Mountain View: Bill would plow funds into highway without local say
This is an archived article that was published on sltrib.com in 2007, and information in the article may be outdated. It is provided only for personal research purposes and may not be reprinted.

Funding the highway known as the Mountain View Corridor across western Salt Lake County without imposing a toll has become the holy grail of the Legislature's transportation policy. Even at the expense of local control.

There's no question that the highway, which would extend from I-80 in western Salt Lake City to Utah County between Bangerter Highway (on the east) and State Road 111 (on the west), is of critical importance, particularly as home building booms on Salt Lake County's west side.

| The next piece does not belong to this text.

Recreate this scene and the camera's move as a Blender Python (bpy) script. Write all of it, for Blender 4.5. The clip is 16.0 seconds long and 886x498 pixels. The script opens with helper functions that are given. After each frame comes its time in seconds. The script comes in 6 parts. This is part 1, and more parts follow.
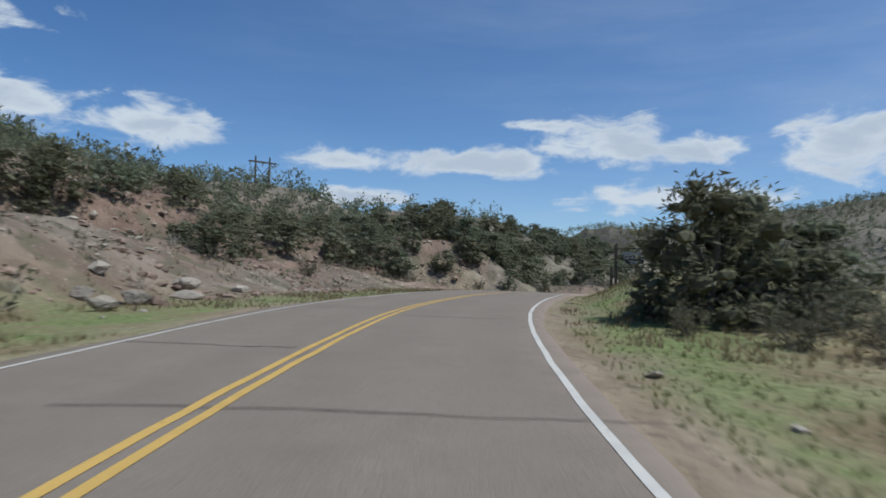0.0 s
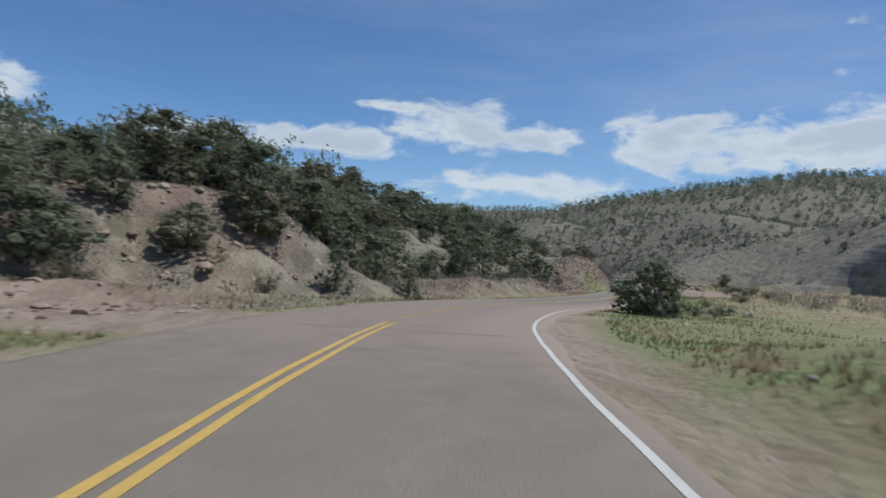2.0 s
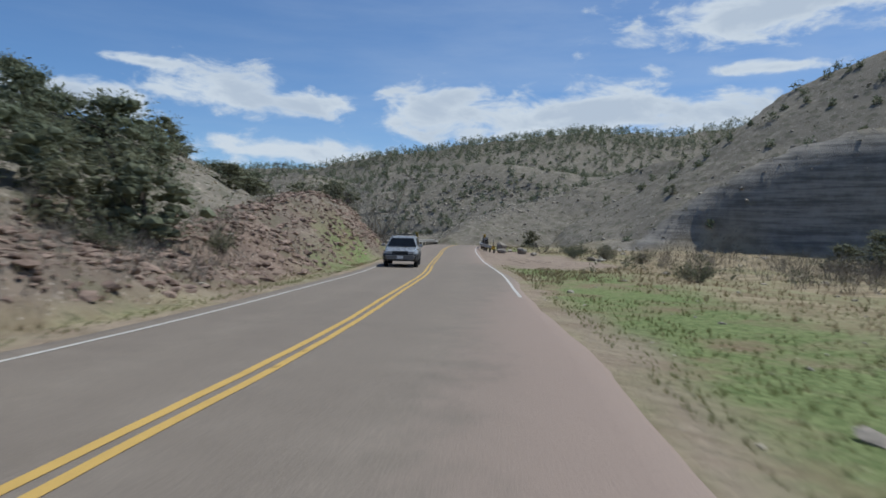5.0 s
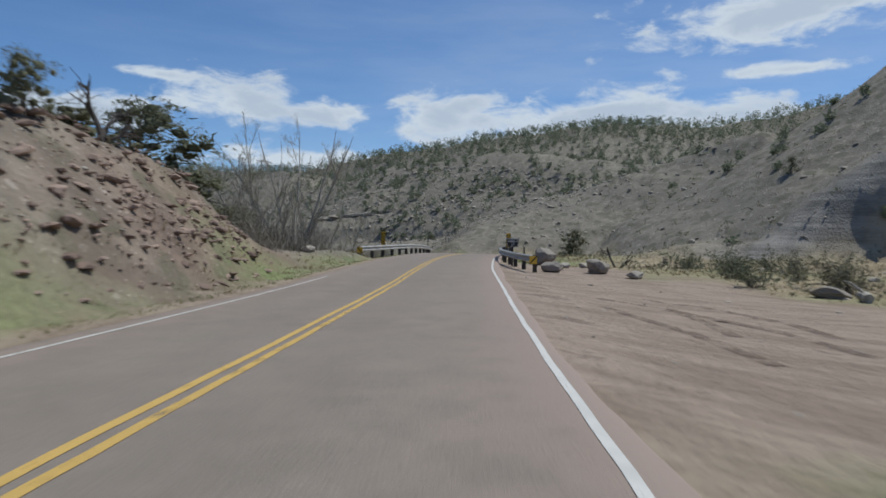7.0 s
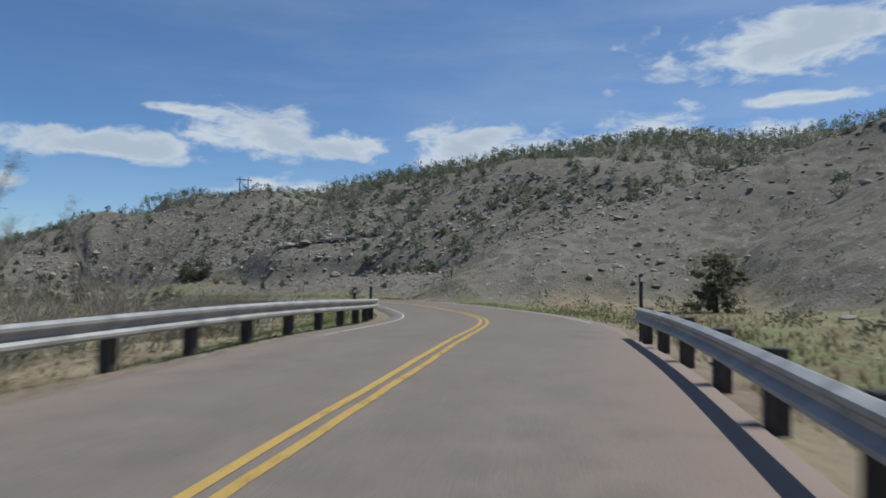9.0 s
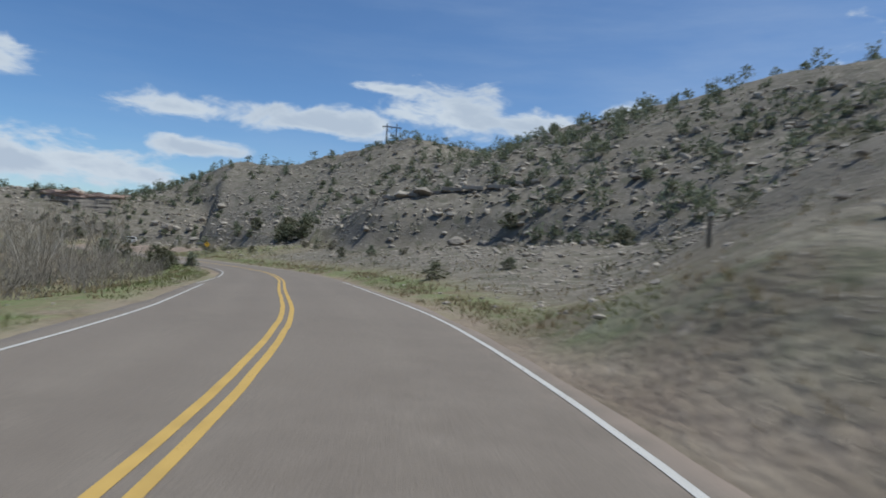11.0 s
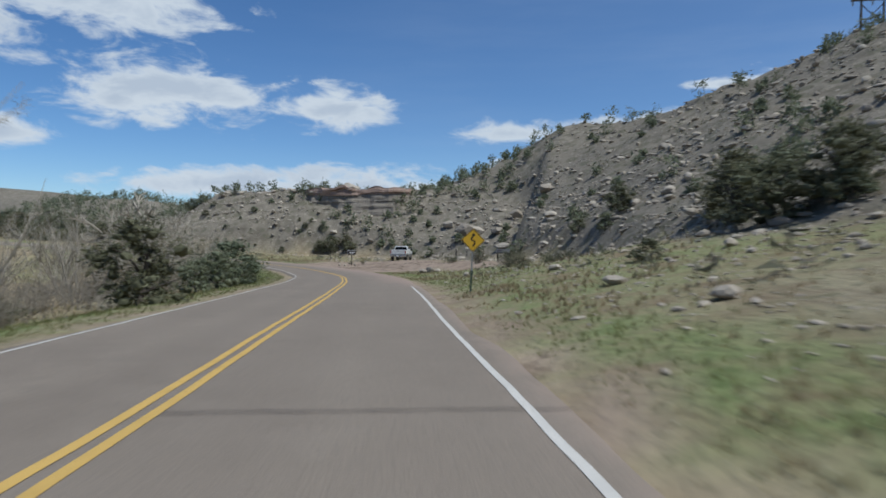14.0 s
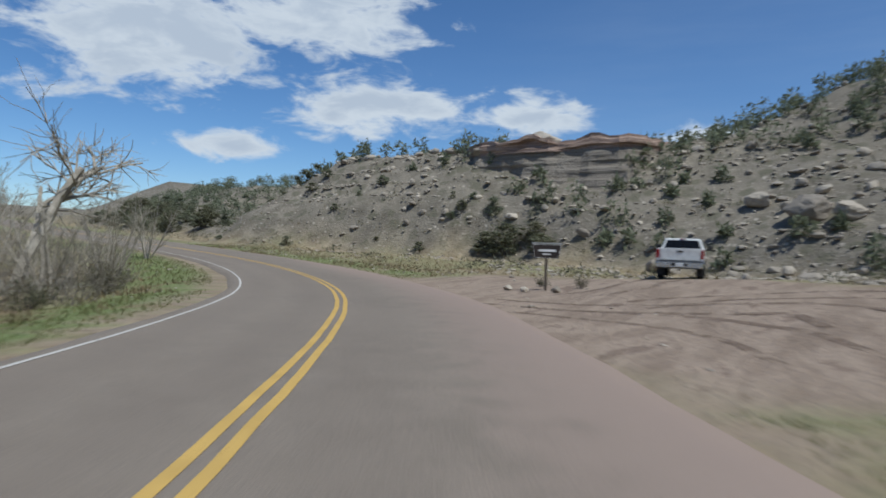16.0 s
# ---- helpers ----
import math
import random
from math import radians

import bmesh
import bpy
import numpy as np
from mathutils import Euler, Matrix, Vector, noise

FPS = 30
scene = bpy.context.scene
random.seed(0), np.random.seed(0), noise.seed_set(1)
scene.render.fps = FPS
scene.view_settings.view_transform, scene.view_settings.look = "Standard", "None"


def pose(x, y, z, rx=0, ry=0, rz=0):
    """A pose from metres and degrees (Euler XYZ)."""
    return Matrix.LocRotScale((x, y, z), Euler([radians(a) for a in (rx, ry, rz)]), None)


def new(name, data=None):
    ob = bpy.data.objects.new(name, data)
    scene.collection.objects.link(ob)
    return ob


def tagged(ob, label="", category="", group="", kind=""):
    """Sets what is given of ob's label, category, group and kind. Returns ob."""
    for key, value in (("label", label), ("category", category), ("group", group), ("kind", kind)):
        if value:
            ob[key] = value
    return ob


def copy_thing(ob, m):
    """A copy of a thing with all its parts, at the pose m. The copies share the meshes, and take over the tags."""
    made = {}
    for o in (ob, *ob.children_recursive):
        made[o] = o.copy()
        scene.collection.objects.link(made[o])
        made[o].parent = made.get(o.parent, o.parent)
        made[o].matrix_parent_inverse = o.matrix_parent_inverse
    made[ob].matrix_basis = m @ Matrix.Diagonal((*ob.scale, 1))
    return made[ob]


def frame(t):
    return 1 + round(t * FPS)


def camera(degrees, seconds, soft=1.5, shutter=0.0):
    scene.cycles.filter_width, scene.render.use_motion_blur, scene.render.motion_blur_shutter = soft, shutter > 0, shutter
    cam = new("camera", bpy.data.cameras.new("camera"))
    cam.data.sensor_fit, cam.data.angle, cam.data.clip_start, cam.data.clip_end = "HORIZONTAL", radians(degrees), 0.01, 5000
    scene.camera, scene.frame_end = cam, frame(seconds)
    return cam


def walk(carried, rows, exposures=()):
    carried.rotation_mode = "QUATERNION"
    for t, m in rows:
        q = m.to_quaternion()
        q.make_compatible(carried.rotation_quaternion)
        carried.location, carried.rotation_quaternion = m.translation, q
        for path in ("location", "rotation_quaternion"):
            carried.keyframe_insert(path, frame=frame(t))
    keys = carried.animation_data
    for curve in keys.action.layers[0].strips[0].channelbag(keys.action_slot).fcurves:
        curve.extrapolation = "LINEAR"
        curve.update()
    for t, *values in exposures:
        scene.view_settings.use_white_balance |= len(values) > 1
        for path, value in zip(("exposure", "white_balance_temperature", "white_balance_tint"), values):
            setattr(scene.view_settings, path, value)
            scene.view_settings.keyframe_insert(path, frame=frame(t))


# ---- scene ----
cam = camera(69.22, 16.0, soft=1.7, shutter=0.25)
# seconds, place in metres, and the turns in degrees: to the left, up, and the lean to the left
ROWS = [
    (0.0, -0.00, -0.00, 1.34, 0.00, 1.69, 1.57),
    (0.5, 0.10, 8.36, 1.42, -2.17, 1.38, 2.02),
    (1.0, 0.82, 16.64, 1.52, -5.53, 1.04, 2.55),
    (1.5, 2.24, 24.83, 1.51, -9.78, 1.13, 3.07),
    (2.0, 4.38, 32.94, 1.43, -13.47, 0.38, 2.73),
    (2.5, 6.94, 41.05, 1.25, -16.69, -0.48, 1.92),
    (3.0, 9.87, 49.09, 0.98, -20.68, -1.21, 1.40),
    (3.5, 13.58, 56.78, 0.66, -25.52, -1.37, 1.39),
    (4.0, 18.14, 64.03, 0.28, -29.91, -1.69, 2.13),
    (4.5, 23.29, 71.07, -0.11, -32.34, -1.73, 2.44),
    (5.0, 28.71, 78.14, -0.45, -33.44, -1.80, 1.46),
    (5.5, 34.27, 85.34, -0.72, -33.60, -1.85, 0.59),
    (6.0, 39.84, 92.78, -0.92, -33.19, -1.81, 0.24),
    (6.5, 45.39, 100.49, -1.09, -32.58, -1.61, 0.37),
    (7.0, 50.88, 108.49, -1.23, -32.15, -1.18, 0.79),
    (7.5, 56.40, 116.75, -1.37, -32.28, -0.47, 1.06),
    (8.0, 62.10, 125.14, -1.42, -32.35, 0.65, 1.33),
    (8.5, 68.04, 133.72, -1.38, -31.56, 1.38, 0.79),
    (9.0, 74.46, 142.32, -1.25, -30.38, 1.58, 0.55),
    (9.5, 81.44, 150.85, -1.27, -29.67, 0.92, 1.23),
    (10.0, 88.20, 159.85, -1.66, -27.88, -0.08, 2.65),
    (10.5, 92.86, 170.30, -2.11, -22.35, -0.61, 3.91),
    (11.0, 96.27, 181.50, -2.50, -14.11, -0.95, 3.93),
    (11.5, 97.89, 193.34, -2.91, -5.47, -1.15, 3.30),
    (12.0, 98.07, 205.45, -3.41, -0.60, -1.16, 2.65),
    (12.5, 97.56, 217.73, -3.98, 2.45, -1.27, 2.06),
    (13.0, 96.43, 230.12, -4.54, 6.13, -1.56, 0.80),
    (13.5, 94.24, 242.53, -5.06, 11.06, -1.18, 0.68),
    (14.0, 91.03, 254.82, -5.56, 14.96, -1.03, 0.79),
    (14.5, 87.03, 266.89, -6.00, 17.97, -0.86, 0.69),
    (15.0, 82.43, 278.69, -6.41, 20.75, -0.74, 0.95),
    (15.5, 77.33, 290.19, -6.82, 25.43, -0.85, 1.31),
    (16.0, 71.17, 301.20, -7.20, 31.96, -0.76, 1.94),
]
EXPOSURES = [(0.0, 0.05, 5760, 4), (6.6, 0.06, 5760, 4), (7.6, -0.02, 5760, 4), (8.4, -0.06, 5760, 4), (10.5, 0.04, 5760, 4), (16.0, 0.05, 5760, 4)]
walk(cam, [(t, pose(x, y, z, 90 + pitch, 0, yaw) @ pose(0, 0, 0, 0, 0, lean)) for t, x, y, z, yaw, pitch, lean in ROWS], EXPOSURES)
# ---- end of the camera ----
# ---- world, sun and exposure ----
SUN_AZIMUTH, SUN_HEIGHT = 100.0, 63.0   # degrees clockwise from +y, and above the ground
sun = new("sun", bpy.data.lights.new("sun", "SUN"))
sun.data.energy, sun.data.angle, sun.data.color = 3.6, radians(0.53), (1.0, 0.95, 0.87)
sun_way = Vector((math.sin(radians(SUN_AZIMUTH)) * math.cos(radians(SUN_HEIGHT)),
                  math.cos(radians(SUN_AZIMUTH)) * math.cos(radians(SUN_HEIGHT)), math.sin(radians(SUN_HEIGHT))))
sun.rotation_euler = sun_way.to_track_quat("Z", "Y").to_euler()
scene.view_settings.exposure = 0.0


class Nodes:
    """A short way to write node trees."""

    def __init__(self, tree):
        self.tree = tree
        tree.nodes.clear()

    def add(self, kind, ins=None, **props):
        n = self.tree.nodes.new(kind)
        for k, v in props.items():
            setattr(n, k, v)
        for k, v in (ins or {}).items():
            self.put(n.inputs[k], v)
        return n

    def put(self, socket, v):
        if isinstance(v, bpy.types.NodeSocket):
            self.tree.links.new(v, socket)
        else:
            socket.default_value = v

    def math(self, op, a, b=0.0, c=0.0, clamp=False):
        return self.add("ShaderNodeMath", {0: a, 1: b, 2: c}, operation=op, use_clamp=clamp).outputs[0]

    def mix(self, f, a, b, blend="MIX"):
        n = self.add("ShaderNodeMix", data_type="RGBA", blend_type=blend)
        self.put(n.inputs[0], f), self.put(n.inputs[6], a), self.put(n.inputs[7], b)
        return n.outputs[2]

    def ramp(self, f, lo, hi, to_lo=0.0, to_hi=1.0):
        n = self.add("ShaderNodeMapRange", {0: f, 1: lo, 2: hi, 3: to_lo, 4: to_hi}, interpolation_type="SMOOTHSTEP")
        return n.outputs[0]

    def noise(self, vec, scale, detail=4.0, rough=0.55, out="Fac", distort=0.0):
        return self.add("ShaderNodeTexNoise", {"Vector": vec, "Scale": scale, "Detail": detail, "Roughness": rough, "Distortion": distort}).outputs[out]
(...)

We agree that it would not be equitable to toll this project when no other major highway in the state has been funded that way and taxpayers on the west side have contributed their share to the I-15 rebuild and other major state projects.

But that's the point. Mountain View is of regional and statewide importance. It will not be just a Salt Lake County highway. So we are concerned that legislators are busy earmarking Salt Lake County transportation sales taxes as a funding source for the highway, particularly in the absence of a statewide fuel tax increase to meet the shortage of funds for statewide projects.

We believe that the net effect could be that Salt Lake County taxpayers could end up footing most of the bill for what is a major statewide project.

In addition, without a statewide fuel tax increase, and in the absence of local government control over what amount to local-option sales taxes for transportation, Salt Lake County may end up being unable to finance other top-priority projects, particularly east-west routes that also will be critical to the west side's future.

HB158 would channel three county transportation revenue streams to Mountain View. One is a $10 increase in the vehicle registration fee that, under state law, had been reserved for corridor preservation. A second is the 0.25 percent sales tax that goes mostly to transit. A quarter of that levy now goes to pay off bonds that helped finance the I-15 rebuild. Once those bonds are retired, the money will go to Mountain View.

The third source is 25 percent of the 0.25 percent sales tax increase that Salt Lake County voters approved as Proposition 3 last fall. Most of that goes to transit, but the Legislature required that a quarter of those revenues also go to Mountain View.

The bill would allow $300 million in bonding against those revenues to help build the highway.

That's a lot of eggs in one basket, and Salt Lake County officials, to say nothing of voters, get no say in the matter.